The stages of the Who/How Cone are:
1. Me, myself
2. How I think about myself
3. How I show up in the world
4. How other people perceive me
5. How I use feedback from others to alter my perception of how I show up and our joint experience of each other
We can pause in our daily interactions and scan:
• What’s my thinking and feeling here?
• How may I be presenting as a result of that?
• What will others be seeing?
• What impressions will they take away?
• What different choices can I make to change my interpretations, their interpretations and shared outcomes?
Here’s a four-step plan for when you’re telling yourself someone is difficult:
1. Stop that story
2. What else is true?
3. What are my choices?
4. What will I do?
Preventing self-fulfilling prophesies
When we tell ourselves someone is difficult that uses a lot of our mental energy and becomes a self-fulfilling prophesy. So, when Tunde tells herself the boss is rude because he doesn’t greet her in the mornings, doesn’t ask about her and doesn’t praise her work, she’ll find lots of proof of that. Instead, if she tells herself that he doesn’t say much because he is concentrating and is satisfied with her work so has nothing to say about it, her interpretation of his behaviour can change and she can relax. She may then appear more open to comment and she’ll certainly give his silence less mental energy.
If she chooses to explore her own needs, she’ll also notice that she benefits from some constructive comment on her work (often known as praise) and she may consider where else she can get that. Perhaps a colleague will agree to reciprocal work checking.
Asking for changes
If, after taking an alternative view like this and allowing ourselves to choose different thinking patterns, we still rationally find some behaviours difficult to work with, we can choose assertively to ask for changes.

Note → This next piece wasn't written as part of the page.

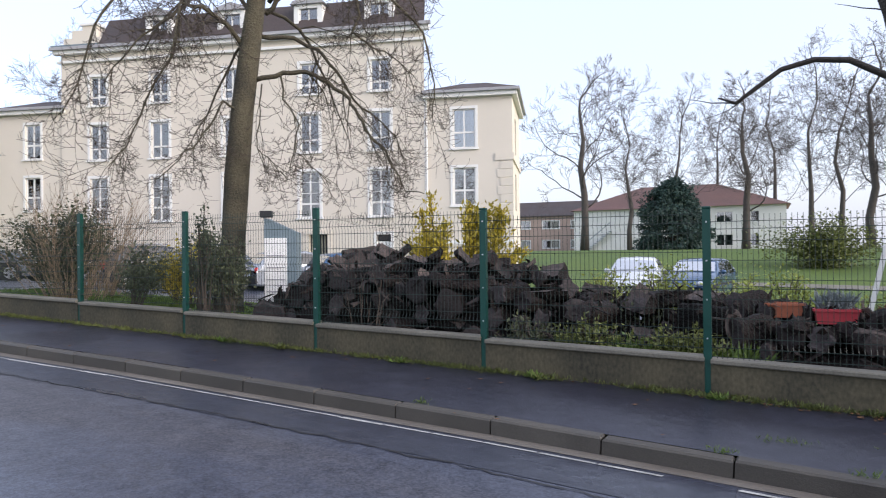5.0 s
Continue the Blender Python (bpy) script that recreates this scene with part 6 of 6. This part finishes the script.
def split_thing(w, length, seed):
    rr = random.Random(seed)
    lg = thing("split_log", pose(0, 0, 0), "split piece of firewood with a rough inner face", "log", "split logs on the pile")
    h = w * rr.uniform(0.5, 0.8)
    g = Geo()
    n = 6
    base = [(-0.5, 0.0), (-0.18, 0.06), (0.2, -0.03), (0.5, 0.02), (0.4, 0.6), (0.1, 0.98), (-0.25, 0.85), (-0.46, 0.45)]
    for i in range(n + 1):
        x = -length / 2 + length * i / n
        taper = 1.0 - 0.25 * (i / n) * rr.random()
        g.v += [(x + rr.gauss(0, 0.018), w * u * taper * rr.uniform(0.86, 1.14), h * v * taper * rr.uniform(0.86, 1.14) + rr.gauss(0, 0.008)) for u, v in base]
    k = len(base)
    g.f = [(i * k + j, (i + 1) * k + j, (i + 1) * k + (j + 1) % k, i * k + (j + 1) % k) for i in range(n) for j in range(3, k)]
    g.f += [tuple(reversed(range(k))), tuple(n * k + j for j in range(k))]
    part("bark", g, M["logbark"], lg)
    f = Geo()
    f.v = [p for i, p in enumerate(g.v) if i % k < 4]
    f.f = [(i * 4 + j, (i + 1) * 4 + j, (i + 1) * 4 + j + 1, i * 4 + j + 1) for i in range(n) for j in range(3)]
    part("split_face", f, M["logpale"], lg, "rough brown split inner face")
    return lg


kinds = [log_thing(rad, ln, 400 + i) for i, (rad, ln) in enumerate([(0.11, 0.6), (0.14, 0.65), (0.16, 0.6), (0.19, 0.62), (0.23, 0.55), (0.155, 0.8), (0.125, 0.75), (0.085, 0.55)])]
splits = [split_thing(w, ln, 420 + i) for i, (w, ln) in enumerate([(0.26, 0.5), (0.32, 0.45), (0.2, 0.6), (0.18, 0.4), (0.36, 0.4), (0.24, 0.34)])]
RADII = [0.11, 0.14, 0.16, 0.19, 0.23, 0.155, 0.125, 0.085]
used = set()


def put(kind, m):
    if kind.name in used:
        return copy_thing(kind, m)
    used.add(kind.name)
    kind.matrix_basis = m
    return kind


PILE = [(-9.0, 0.2), (-8.6, 0.38), (-8.1, 0.6), (-7.4, 1.05), (-6.5, 1.22), (-5.3, 1.12), (-4.3, 1.12), (-3.8, 0.98), (-3.3, 0.8), (-2.9, 0.76), (-1.5, 0.82), (-0.4, 0.75), (0.5, 0.66), (1.3, 0.42)]
placed = []
for row, y in enumerate((8.3, 9.05)):
    for layer in range(9):
        x = -8.85 + 0.2 * (layer % 2) + 0.1 * layer
        while x < 1.25:
            k = r.choice([0, 1, 1, 2, 2, 3, 3, 4, 5, 6, 7])
            rad = RADII[k]
            limit = lerp_table(x + rad, PILE) + (0.0 if row else -0.14)
            under = [z + math.sqrt(max(0.0, (rad + q) ** 2 - (x + rad - px) ** 2)) for (px, z, q, rw) in placed if rw == row and abs(px - x - rad) < (rad + q) * 0.96]
            z = max([site_z(x, y) + rad * 0.96] + [u * 1.0 for u in under])
            gapzone = -2.9 < x < -1.75 and row == 0
            if z + rad * 0.4 < site_z(x, y) + limit and not (gapzone and layer > 0):
                placed.append((x + rad, z, rad, row))
                put(kinds[k], Matrix.Translation((x + rad, y + r.uniform(-0.14, 0.14), z)) @ Euler((r.gauss(0, 0.12), r.uniform(0, 6.28), r.choice((r.gauss(0, 0.25), r.gauss(0, 0.25), r.gauss(0, 0.9))))).to_matrix().to_4x4())
            x += rad * 2 * r.uniform(0.98, 1.15)
# split pieces thrown on top and against the front, their open faces up or towards the street
for k in range(52):
    x = r.uniform(-7.9, -1.2) if k > 34 else r.uniform(-7.5, -4.2)
    y = r.choice((8.2, 8.35, 8.7, 9.0))
    tops = [z + q * 0.75 for (px, z, q, rw) in placed if abs(px - x) < 0.3 and abs((8.3, 9.05)[rw] - y) < 0.5]
    if tops:
        z = max(tops) if y > 8.2 and r.random() < 0.7 else r.choice(tops)
        put(splits[k % 6], Matrix.Translation((x, y, z + 0.04)) @ Euler((r.gauss(-2.6, 0.5), r.gauss(0, 0.4), r.uniform(-1.4, 1.4))).to_matrix().to_4x4())
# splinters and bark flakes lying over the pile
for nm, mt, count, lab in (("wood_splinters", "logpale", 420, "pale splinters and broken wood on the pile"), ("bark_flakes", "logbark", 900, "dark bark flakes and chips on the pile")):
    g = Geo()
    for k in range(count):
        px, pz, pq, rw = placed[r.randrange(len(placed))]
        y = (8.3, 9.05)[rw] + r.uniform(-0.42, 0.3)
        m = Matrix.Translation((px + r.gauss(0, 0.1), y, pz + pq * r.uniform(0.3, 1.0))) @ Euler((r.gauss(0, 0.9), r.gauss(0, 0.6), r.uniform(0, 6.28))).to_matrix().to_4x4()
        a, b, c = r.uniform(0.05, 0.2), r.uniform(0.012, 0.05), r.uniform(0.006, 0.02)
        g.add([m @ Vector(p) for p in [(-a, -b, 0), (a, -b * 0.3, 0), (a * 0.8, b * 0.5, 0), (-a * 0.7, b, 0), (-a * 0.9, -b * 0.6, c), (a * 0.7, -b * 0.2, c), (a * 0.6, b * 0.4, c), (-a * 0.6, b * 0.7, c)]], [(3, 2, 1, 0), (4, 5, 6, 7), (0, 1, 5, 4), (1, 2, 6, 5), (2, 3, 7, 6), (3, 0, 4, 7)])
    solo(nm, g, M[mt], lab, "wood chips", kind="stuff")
for i, (x, y, sz, n, lf, lab) in enumerate([
        (-2.75, 7.7, (0.5, 0.22, 0.55), 900, "shrub_leaf", "leafy weeds growing before the log pile"),
        (-1.75, 7.75, (0.75, 0.24, 0.48), 1500, "shrub_leaf", "olive-green fern-like weeds before the log pile"),
        (-3.55, 7.62, (0.4, 0.18, 0.6), 380, "dull_leaf", "ivy and brambles climbing over the logs"),
        (-2.35, 8.9, (0.5, 0.3, 1.0), 420, "dull_leaf", "ivy and brambles climbing over the logs"),
        (1.25, 7.75, (0.35, 0.2, 0.75), 420, "ivy_leaf", "dark ivy at the end of the log pile"),
        (2.0, 7.9, (0.35, 0.25, 0.6), 260, "brown_leaf", "reddish-brown dead plant behind the fence")]):
    shrub("wild_plant", x, y, site_z(x, y), sz, n, 0.07, lf, lab, 700 + i, stems=18, shell=1.0, low=-0.6, cat="plant")
twig_bush("dry_stalks", -5.9, 7.62, site_z(-5.9, 7.6), 0.8, 0.95, 6, "thin brown dry stalks before the log pile", 720, "twig", 2, 0.3)

# ---- planters and stakes on the pile ----
def planter(x, y, z, w, material, label, plant, seed):
    p = thing("planter", pose(x, y, z, 0, 0, 4), label, "planter")
    body = Geo()
    pts = []
    for zz, s in ((0, 0.85), (0.17, 1.0)):
        pts += [(-w / 2 * s, -0.1 * s, zz), (w / 2 * s, -0.1 * s, zz), (w / 2 * s, 0.1 * s, zz), (-w / 2 * s, 0.1 * s, zz)]
    body.add(pts, [(3, 2, 1, 0), (0, 1, 5, 4), (1, 2, 6, 5), (2, 3, 7, 6), (3, 0, 4, 7)])
    part("box", body, material, p)
    part("rim", Geo().box(-w / 2 - 0.012, w / 2 + 0.012, -0.113, -0.095, 0.15, 0.18).box(-w / 2 - 0.012, w / 2 + 0.012, 0.095, 0.113, 0.15, 0.18).box(-w / 2 - 0.012, -w / 2 + 0.006, -0.095, 0.095, 0.15, 0.18).box(w / 2 - 0.006, w / 2 + 0.012, -0.095, 0.095, 0.15, 0.18), material, p)
    part("earth", Geo().box(-w / 2 + 0.01, w / 2 - 0.01, -0.09, 0.09, 0.1, 0.14), M["soil"], p)
    if plant:
        rr, g = random.Random(seed), Geo()
        for _ in range(260):
            a = rr.uniform(0, 6.28)
            q = rr.random() * 0.14
            g.leaf(Vector((rr.uniform(-w / 2, w / 2) * 0.8, q * math.sin(a) * 0.5, 0.14 + rr.random() * 0.12)), rr.uniform(0.1, 0.22), Vector((rr.gauss(0, 0.4), rr.gauss(0, 0.4), 1)).normalized(), rand_dir(rr), 0.12)
        part("plant", g, M[plant], p, "grey-green spiky plant")
    return p


M["grey_leaf"] = mat("grey_leaf", (0.14, 0.17, 0.18), (0.3, 0.34, 0.35), rough=(0.5, 0.7), bump=0, island=0.3)
planter(-0.08, 8.75, 0.74, 0.46, M["redpaint"], "red plastic window box with a spiky grey plant on the logs", "grey_leaf", 1)
planter(-0.62, 8.85, 0.79, 0.42, M["orange"], "orange-brown empty window box on the logs", "", 2)
pot = thing("flower_pot", pose(0.88, 8.7, 0.55), "round terracotta flower pot on the logs", "flower pot")
part("bowl", Geo().tube([(0, 0, 0), (0, 0, 0.2)], [0.12, 0.17], 18), M["terracotta"], pot, smooth=False)
part("rim", Geo().tube([(0, 0, 0.19), (0, 0, 0.235)], 0.185, 18), M["terracotta"], pot)
shrub("small_plant", 0.45, 8.9, 0.6, (0.2, 0.15, 0.35), 160, 0.07, "brown_leaf", "small reddish plant beside the pots", 431, cat="plant")
for i, (x, y, z0, z1, w, mt, lean_) in enumerate([(1.2, 9.6, 0.0, 2.05, 0.05, "straw", 1), (1.45, 9.9, 0.0, 1.75, 0.035, "white", 3), (1.75, 10.1, 0.0, 1.75, 0.03, "coping", -2), (0.22, 9.7, 0.3, 1.75, 0.028, "white", 12)]):
    st_ = thing("garden_stake", pose(x, y, site_z(x, y) - 0.05, 0, lean_, 0), "upright wooden garden stake behind the pile" if mt != "white" else "white upright garden stake behind the pile", "stake")
    part("stake", Geo().box(-w, w, -0.015, 0.015, 0, z1 - site_z(x, y), bev=0.004), M[mt], st_)
slab = thing("stone_slab", pose(2.25, 8.4, slope(2.25) + 0.1, 0, 0, 10), "pointed grey stone slab leaning behind the fence", "stone")
part("slab", Geo().prism([(-0.3, 0), (0.3, 0), (0.26, 0.2), (0.0, 0.36), (-0.26, 0.2)], 0, 0.07), M["slate_far"], slab)
# rubble and leaf litter in front of the pile
rub = Geo()
for k in range(70):
    x = r.uniform(-0.6, 2.6)
    y = r.uniform(7.5, 7.95)
    s = r.uniform(0.03, 0.11)
    rub.blob((x, y, site_z(x, y) + s * 0.3), (s, s * 0.8, s * 0.5), 6, 4, 0.5, r)
solo("rubble", rub, M["terracotta"], "broken reddish rubble at the foot of the log pile", "rubble", kind="stuff")

# ---- grass, weeds and litter ----
def tufts(name, spots_, label, material, size, seed, blades=14, spread=0.06):
    rr, g = random.Random(seed), Geo()
    for x, y, z in spots_:
        for _ in range(blades):
            d = Vector((rr.gauss(0, 0.5), rr.gauss(0, 0.5), rr.uniform(0.35, 1))).normalized()
            g.leaf(Vector((x + rr.gauss(0, spread), y + rr.gauss(0, spread * 0.6), z)), size * rr.uniform(0.5, 1.4), d, rand_dir(rr), 0.16)
    return solo(name, g, material, label, "grass", kind="stuff")


r = random.Random(91)
foot = []
for k in range(1900):
    x = r.uniform(-18, 13.8)
    dens = 1.0 if 3.0 < x < 13 else 0.4 + 0.6 * (vnoise(x * 0.9, 2.0) > -0.1)
    if r.random() < dens:
        foot.append((x, FENCE_Y - 0.1 - abs(r.gauss(0, 0.05)), pave_z(x, 7.1) + 0.0))
tufts("verge_grass", foot, "thin grass growing along the foot of the wall", M["shrub_leaf"], 0.065, 92, 8)
g = Geo()
x = 2.9
while x < 13.6:
    w = 0.03 + 0.05 * vnoise(x * 2.1, 0.3)
    g.add([(x, FENCE_Y - 0.12 - w * 1.6, pave_z(x, 7) + 0.004), (x + 0.3, FENCE_Y - 0.12 - (0.03 + 0.05 * vnoise(x * 2.1 + 0.63, 0.3)) * 1.6, pave_z(x + 0.3, 7) + 0.004), (x + 0.3, FENCE_Y - 0.09, pave_z(x + 0.3, 7) + 0.03), (x, FENCE_Y - 0.09, pave_z(x, 7) + 0.03)], [(0, 1, 2, 3)])
    x += 0.3
solo("moss_strip", g, M["moss"], "green moss along the foot of the wall", "moss", kind="stuff")
weeds = [(0.55, 6.98), (0.35, 7.0), (-3.2, 7.0), (-3.1, 6.95), (-1.25, 6.97), (-6.9, 6.95), (-8.0, 7.0), (2.1, 6.95), (-5.0, 7.0), (-17.6, 6.95), (4.3, 6.75), (18.6, 6.4), (17.0, 6.6)]
rr = random.Random(95)
for i, (x, y) in enumerate(weeds):
    g = Geo()
    for _ in range(46):
        a = rr.uniform(0, 6.28)
        g.leaf(Vector((x + 0.05 * rr.gauss(0, 1), y + 0.03 * rr.gauss(0, 1), pave_z(x, y) + 0.01)), rr.uniform(0.04, 0.13), Vector((math.cos(a), 0.6 * math.sin(a), rr.uniform(0.2, 1.1))).normalized(), Vector((0, 0, 1)), 0.3)
    weed = thing("weed", None, "leafy green weed at the foot of the wall", "weed", "weeds along the wall")
    part("foliage", g, M["shrub_leaf"] if i % 2 else M["blade"], weed, kind="stuff")
tufts("kerb_grass", [(xk + r.gauss(0, 0.06), kerb_y(xk) + 0.17, pave_z(xk, 5.2)) for xk in (-1.1, 0.9, -3.9, 2.2, -0.2) for _ in range(5)], "small grass tufts in the kerb joints", M["blade"], 0.05, 96, 8)
tufts("pavement_grass", [(xk + r.gauss(0, 0.09), yk + r.gauss(0, 0.03), pave_z(xk, yk)) for xk, yk in ((1.0, 5.75), (-0.7, 5.8), (0.2, 5.95)) for _ in range(8)], "flat weeds on the pavement", M["blade"], 0.04, 97, 8)
tufts("pile_grass", [(r.uniform(-3.2, -0.9), r.uniform(7.6, 8.2), site_z(-2, 8)) for _ in range(150)], "long grass before the log pile", M["blade"], 0.3, 98, 10, 0.1)
tufts("lawn_grass", [(xx, yy_, site_z(xx, yy_)) for xx, yy_ in ((r.uniform(-18, -9), r.uniform(7.4, 12)) for _ in range(1500))], "short green lawn grass", M["blade"], 0.1, 99, 7, 0.12)
lit = Geo()
for k in range(320):
    x = r.gauss(0.9, 1.0) if k < 220 else r.uniform(-15, 12)
    y = FENCE_Y - 0.14 - abs(r.gauss(0, 0.09)) if k < 250 else r.uniform(5.2, 7)
    d = Vector((r.gauss(0, 1), r.gauss(0, 1), 0.1)).normalized()
    lit.leaf(Vector((x, y, pave_z(x, y) + 0.012)), r.uniform(0.03, 0.07), d, Vector((0, 0, 1)), 0.6)
solo("leaf_litter", lit, M["brown_leaf"], "fallen brown leaves along the wall", "leaves", kind="stuff")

People rarely change who they fundamentally are, yet we can all change our behaviours. To ask for changes in other people’s behaviour, you can try following this approach:
• When you… insert specific behaviour
• I feel… own it: it’s your interpretation
• So, in future please would you… insert specific behavioural change
For example:
‘When you leave the office without saying anything, I feel unsure what to prioritise and what to say to anyone who calls. So, in future, please would you let me know when you are leaving and what to share with others?’
The starting point is our self-knowledge and self-respect. Ideally, we can find ways to understand ourselves and be comfortable in our own skin: to be clear about how we may appear to others, and to make choices about our interpretation of the behaviour of colleagues and about how we present ourselves to them.
We are each in control of our own thinking and the stories we tell ourselves: we can all choose our behaviours. And that is powerful news!